Uses.—Asafetida appears to have been used in the East from the earliest times of which we have any record and notwithstanding its repulsive odor is at present much used in India and 'Persia as a condiment. It is by some believed to have been imported into Europe as far back as the second century, but the earliest undoubted reference to it in European medical literature is in the twelfth century. Although it is without doubt capable of being absorbed from the intestinal tract in greater or lesser quantities there is no convincing evidence that after its absorption it exercises any distinct effect upon the system. Pidoux took a half an ounce at one dose without perceptible effects not ascribable to its local action. It has in the past been supposed to exercise a stimulant action upon the cerebral centers. The evidence in favor of this view is based upon the beneficial effects which have followed its administration in hysteria and conditions of nervous exhaustion. Its effects in these conditions, however, is entirely explicable on the grounds of the psychical impression made by taking a drug of so powerful odor and taste. On the other hand as a local stimulant to the mucous membranes, especially of the alimentary tract, it is a remedy of much value, thus it is a favorite carminative in the treatment of flatulent colic; it is often useful as an addition to laxative drugs in various types of constipation. There is evidence that after its absorption the volatile oil of asafetida is eliminated through the lungs and consequently it has been used as a stimulating expectorant in various forms of bronchitis, in whooping cough, and in asthma.
When used internally in adults it is generally preferable to administer it in the form of a pill on account of its disagreeable taste. In colic., especially in infants, it is often administered per rectum. For this purpose the emulsion of asafetida in the proportion of from one-half to one fluidounce to a pint of water may be employed.
Asafetida may be given in pill or emulsion. The tincture is official, and is much used. It may also sometimes be conveniently used in the form of a suppository, or plaster. (See Emplastrum Asafoetidae, 18th ed. U. S. D., p. 238.) A syrup has been recommended in which the fetid odor of the drug is disguised by the use of the infusion of wild cherry bark. (See A. J. P., 1871, p. 397.)
J. W. Wood prepared syrup of asafetida by dissolving 256 grains of asafetida in two fluid-ounces of glycerin by the aid of a gentle heat and straining.
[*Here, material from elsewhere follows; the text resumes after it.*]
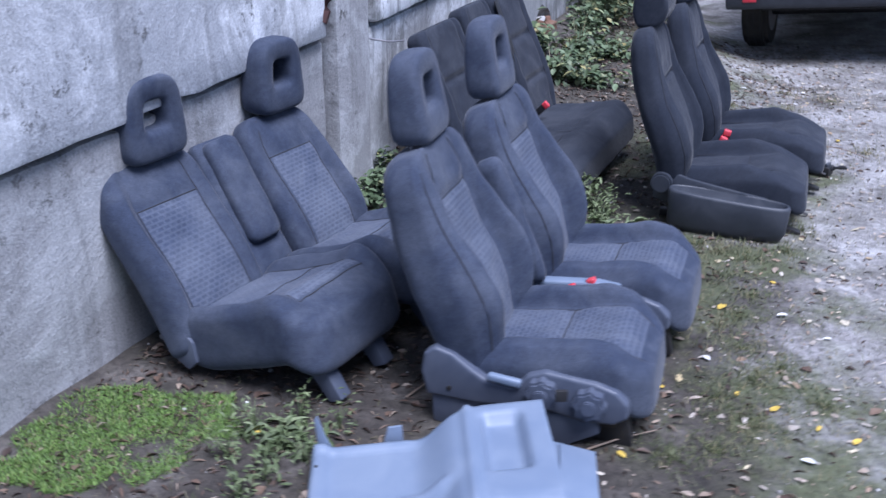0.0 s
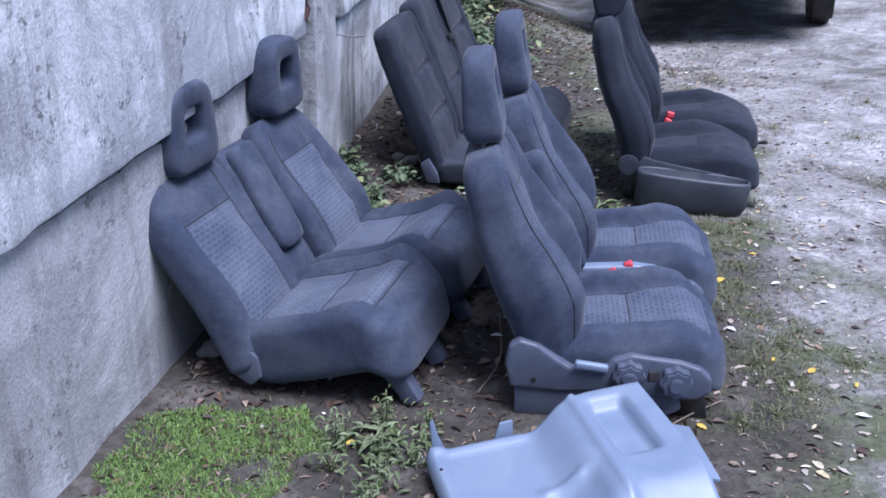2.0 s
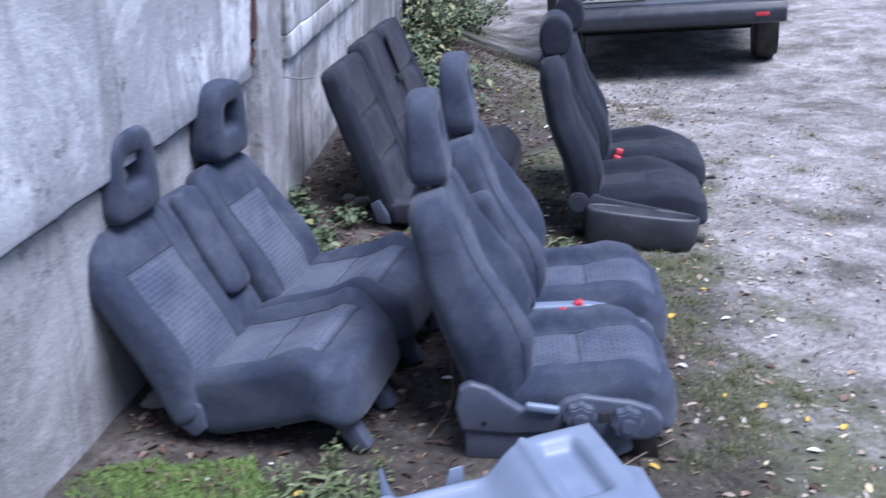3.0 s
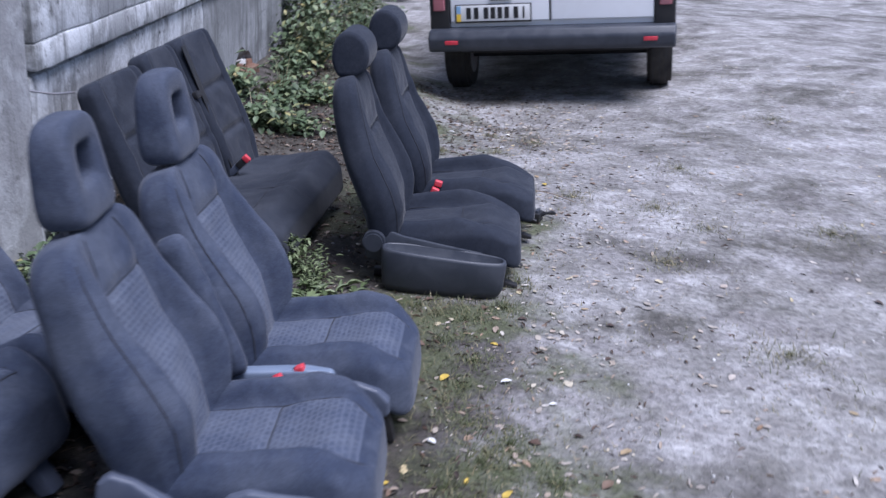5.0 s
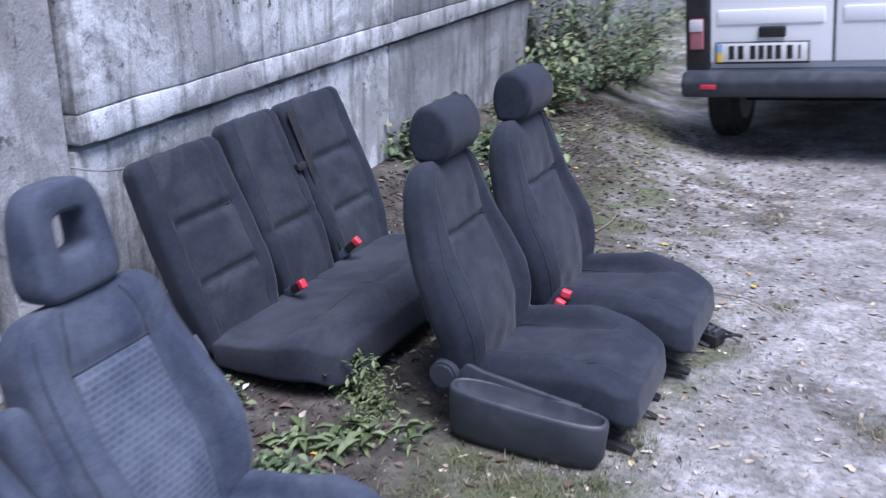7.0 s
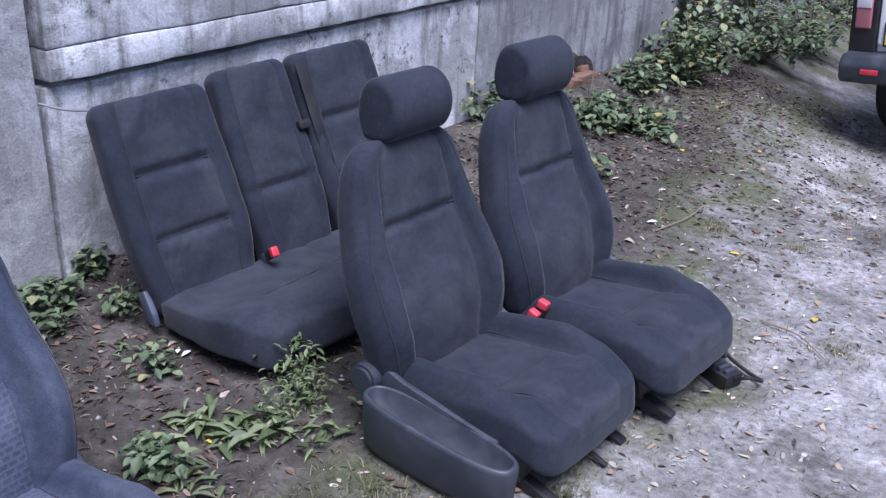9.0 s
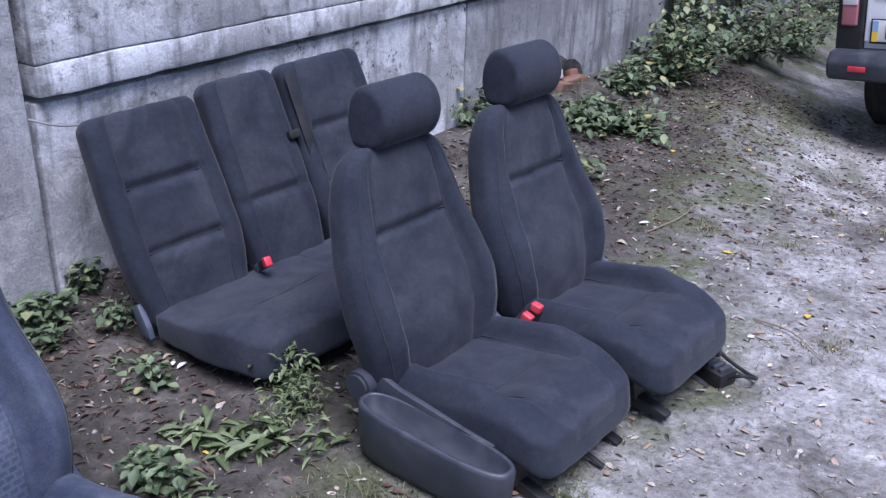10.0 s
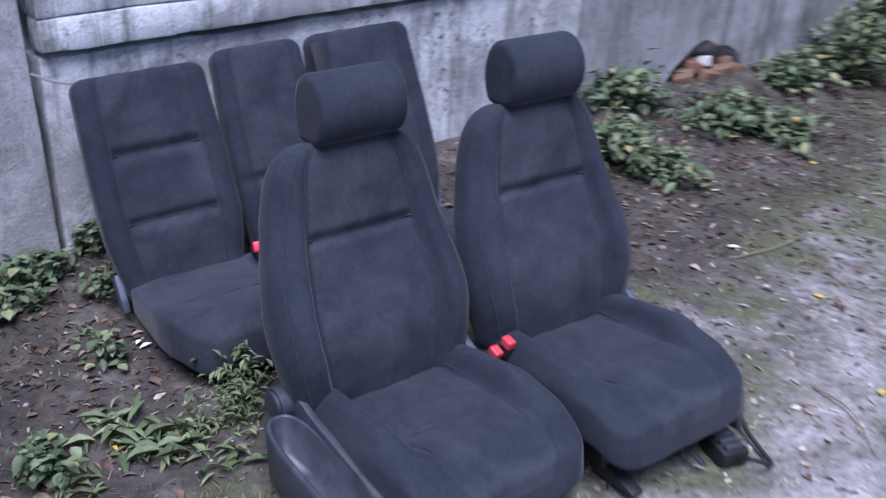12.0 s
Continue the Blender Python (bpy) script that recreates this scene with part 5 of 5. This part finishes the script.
# ---- grey plastic trim panel ----
def trim_panel(m):
    """A moulded sheet lying on the ground: raised box, rib, sunk pocket and turned-down edges."""
    s = thing("trim_panel", m, "light blue-grey moulded plastic interior trim panel lying on the ground", "car trim")
    LX, LY, n, k = 0.56, 0.58, 66, 60

    def h(u, v):
        z = 0.035 + 0.058 * u
        z += 0.055 * step(u, 0.42, 0.62) * (1 - step(v, 0.60, 0.85))
        z -= 0.030 * step(u, 0.70, 0.74) * (1 - step(u, 0.86, 0.90)) * step(v, 0.06, 0.12) * (1 - step(v, 0.42, 0.48))
        z += 0.014 * bell(u, 0.655, 0.022) * (1 - step(v, 0.6, 0.8))
        z += 0.014 * (1 - step(u, 0.05, 0.10)) + 0.010 * (1 - step(v, 0.03, 0.07)) * (1 - step(u, 0.4, 0.5))
        z -= 0.014 * step(v, 0.40, 0.46) * step(u, 0.12, 0.18) * (1 - step(u, 0.55, 0.62))
        z += 0.010 * bell(v, 0.40, 0.02) * step(u, 0.35, 0.4) * (1 - step(u, 0.52, 0.58))
        return z

    verts, faces = [], []
    for j in range(k + 1):
        for i in range(n + 1):
            u, v = i / n, j / k
            z = h(u, v)
            if i in (0, n) or j in (0, k):
                z -= 0.035
            verts.append((u * LX, -v * LY + 0.05 * step(u, 0.45, 0.75), z))
    w = n + 1
    for j in range(k):
        for i in range(n):
            faces.append((j * w + i, (j + 1) * w + i, (j + 1) * w + i + 1, j * w + i + 1))
    top = len(verts)
    verts += [(x, y, z - 0.004) for x, y, z in verts]
    faces += [tuple(top + q for q in f[::-1]) for f in faces]
    rim = [i for i in range(w)] + [j * w + n for j in range(1, k + 1)] + [k * w + i for i in range(n - 1, -1, -1)] + [j * w for j in range(k - 1, 0, -1)]
    for a, b in zip(rim, rim[1:] + rim[:1]):
        faces.append((a, b, top + b, top + a))
    me = bpy.data.meshes.new("panel_sheet")
    me.from_pydata(verts, [], faces)
    me.materials.append(COVER_PL)
    sheet = link_mesh("panel_sheet", me, s)
    part("ear", slab([(0.0, 0.0), (-0.012, 0.10), (-0.004, 0.112), (0.012, 0.06), (0.03, 0.02), (0.042, 0.0)], -0.008, 0.0, 0.003, Matrix.Translation((0.02, 0.006, 0.02))), COVER_PL, s)
    part("ear", slab([(0.0, 0.0), (0.012, 0.05), (0.045, 0.055), (0.05, 0.0)], -0.008, 0.0, 0.003, Matrix.Translation((0.17, 0.010, 0.045))), COVER_PL, s)
    part("side_wing", box(0.13, 0.22, 0.012, Matrix.Translation((LX + 0.04, -0.12, 0.045)) @ pose(0, 0, 0, 0, 12, -8), 0.004), COVER_PL, s)
    part("wing_rib", box(0.012, 0.20, 0.018, Matrix.Translation((LX + 0.02, -0.12, 0.055)) @ pose(0, 0, 0, 0, 12, -8), 0.004), COVER_PL, s)
    part("clip", box(0.03, 0.012, 0.03, Matrix.Translation((0.60, 0.05, 0.15)), 0.003), BLACK_PL, s, "black clip")
    for u, v in ((0.02, 0.15), (0.35, 0.16), (0.64, 0.22), (0.5, 0.42)):
        part("screw_hole", disc(0.004, 0.004, Matrix.Translation((u * LX / 0.66, -v * LY, h(u, v) + 0.001)), 10, 0), BLACK_PL, sheet)
    return s


trim_panel(on_yard(-0.20, 2.20, 0.03, 5))

# ---- wiring plug on the ground by the rails ----
plug = thing("wiring_plug", on_yard(1.76, 4.66, 0.0, -35), "black wiring connector block with a loose cable loop", "connector")
part("housing", box(0.11, 0.075, 0.045, Matrix.Translation((0, 0, 0.025)), 0.006), BLACK_PL, plug)
for k in range(4):
    part("pin_slot", box(0.014, 0.05, 0.02, Matrix.Translation((-0.036 + 0.024 * k, 0, 0.05)), 0.003), DARK_PL, plug)
part("cable", tube([(0.05, 0, 0.03), (0.09, 0.02, 0.05), (0.10, 0.07, 0.03), (0.04, 0.09, 0.02), (-0.05, 0.10, 0.03), (-0.16, 0.14, 0.05)], 0.006, 8, 6), BLACK_PL, plug)

# ---- heap of broken brick at the wall foot ----
BRICK = plastic("old_brick", (0.26, 0.12, 0.08), 0.9, 0.6, (0.30, 0.24, 0.20))
for x, y, z, rz, rx, sc in ((0.60, 7.83, 0.05, 20, 10, 1.0), (0.69, 7.73, 0.04, -35, 25, 0.9), (0.53, 7.93, 0.10, 60, -20, 0.8), (0.64, 7.90, 0.13, 5, 35, 0.9)):
    bm = box(0.20 * sc, 0.11 * sc, 0.065 * sc, Matrix(), 0.012, 2)
    for v in bm.verts:
        v.co += 0.008 * noise.noise_vector(v.co * 20 + Vector((x * 9, 0, 0)))
    b = part("broken_brick", bm, BRICK if z < 0.12 else STONE, None)
    b.matrix_world = on_yard(x, y, z, rz, rx)
    tagged(b, "broken old brick in a heap by the wall", "brick", "brick heap")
He then dissolved 15 drops of oil of wintergreen, 5 drops of oil of cinnamon and 1 drop of oil of bitter almond in 3 fluidrachms of 95 per cent. alcohol, and added to it the above, together with enough syrup to make one pint. Each teaspoonful represents two grains of asafetida. (A. J. P., 1874.)
Dose, of asafetida, five to ten grains (0.32-0.65 Gm.).
Off. Prep.—Emulsum Asafoetidae, U. S.; Pilula Aloes et Asafoetidae, Br., N. F.; Pilulae Asafoetidae, U. S.; Spiritus Ammoniae Fetidus, Br.; Tinctura Asafoetidae, U. S., Br.; Mistura Magnesiae, Asafoetidae et Opii (from Tincture), N. F.